Far from being the arrogant, bullying, conceited, dictatorial, egotistical folk-devil of popular imagination, Lee did not suspend democracy, impose martial law, and transform Singapore into a dictatorship. Unlike Latin America, Singaporeans were not kidnapped by paramilitaries and disappeared forever. Unlike Taiwan's White Terror, Singaporeans were not executed for treason. Lee's methods, however infamous, were not internationally infamous, and kept Singapore's place within the British Commonwealth.

Elections went on as normal, and that meant the PAP had to pay a heavy price to ensure its continued successes at the electoral box. Like Lincoln’s successors, the PAP had no choice upon winning its war against the Chinese political elites on the left but to politically accommodate Chinese voters in Singapore, then numbering over 70% of its population.

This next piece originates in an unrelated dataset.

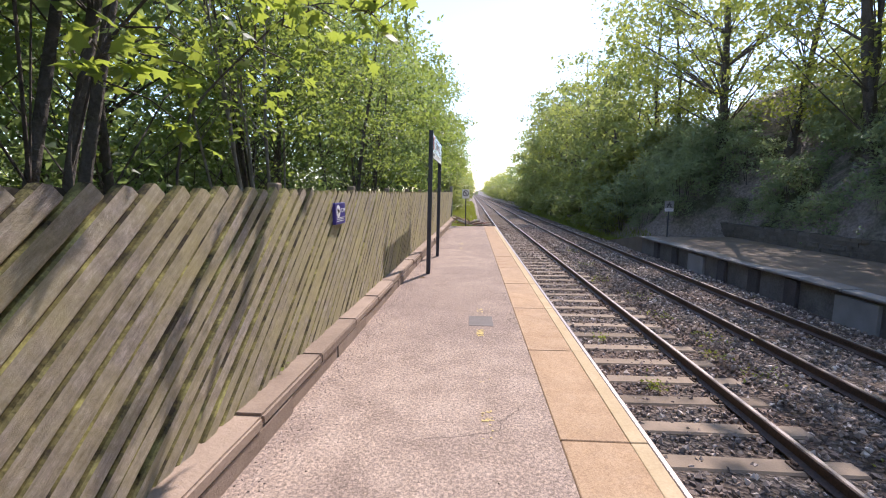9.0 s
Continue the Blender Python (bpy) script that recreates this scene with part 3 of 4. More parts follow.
def build_cctv_sign():
    y0, y1, z0, z1 = 13.30, 13.61, 1.145, 1.345
    x = fence_x(13.4) + 0.061
    s = empty("cctv_sign", (x, 0, 0))
    part("plate", box(0, 0.03, y0, y1, z0, z1, 0.003), PURPLE, s)
    part("camera_disc", disc((0.031, y0 + 0.085, z1 - 0.078), 0.058, 0.003, 32), WHITE, s, "white disc")
    bm = joined([box(0.0325, 0.0345, -0.03, 0.03, -0.011, 0.011), box(0.0325, 0.0345, -0.012, 0.0, -0.035, -0.01)])
    bmesh.ops.transform(bm, matrix=Matrix.Translation((0, y0 + 0.085, z1 - 0.072)) @ Matrix.Rotation(radians(-18), 4, "X"), verts=bm.verts[:])
    part("camera_symbol", bm, BLACK, s, "black camera symbol")
    lettering("lettering", "CCTV", 0.054, (0.0315, y0 + 0.225, z1 - 0.075), WHITE, s, "CENTER", 0.95, "white letters")
    part("small_print", joined([box(0.0305, 0.0316, y0 + 0.035, y0 + w, z, z + 0.006) for w, z in ((0.285, z0 + 0.058), (0.25, z0 + 0.044), (0.27, z0 + 0.026))]), WHITE, s, "lines of white print")
    part("backing", box(-0.03, 0.0, y0 + 0.03, y1 - 0.03, z0 + 0.03, z1 - 0.03), FENCE_POST, s, "dark spacer behind the plate")
    tagged(s, "blue-purple camera warning plate fixed to the board fence", "sign")


build_cctv_sign()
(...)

As the purges against Singapore’s Chinese political elites continued, the PAP had to make an increasing number of cultural and social concessions to Singapore’s Chinese—in effect, to valourise “Chineseness”—in order to maintain their electoral competitiveness.
 
1The Radical Republicans had demanded a loyalty oath that would have disbarred the majority of state electorates and their representatives, while the moderate Lincoln would have accepted a 10% electorate plan that would render the ‘new’ Southern states undemocratic minority-run pro-Republican regimes. Under Johnson, the South was broken into 5 military districts.


2In popular narratives, every winning presidential campaign needs a Southern candidate, the metonym for America is not New York or DC but small town America (which is why Superman, defender of the American Way, is a farmboy), The Hunger Games is an allegory for the tyranny of Reconstruction, Gone with the Wind is the highest grossing film adjusted for inflation, etc.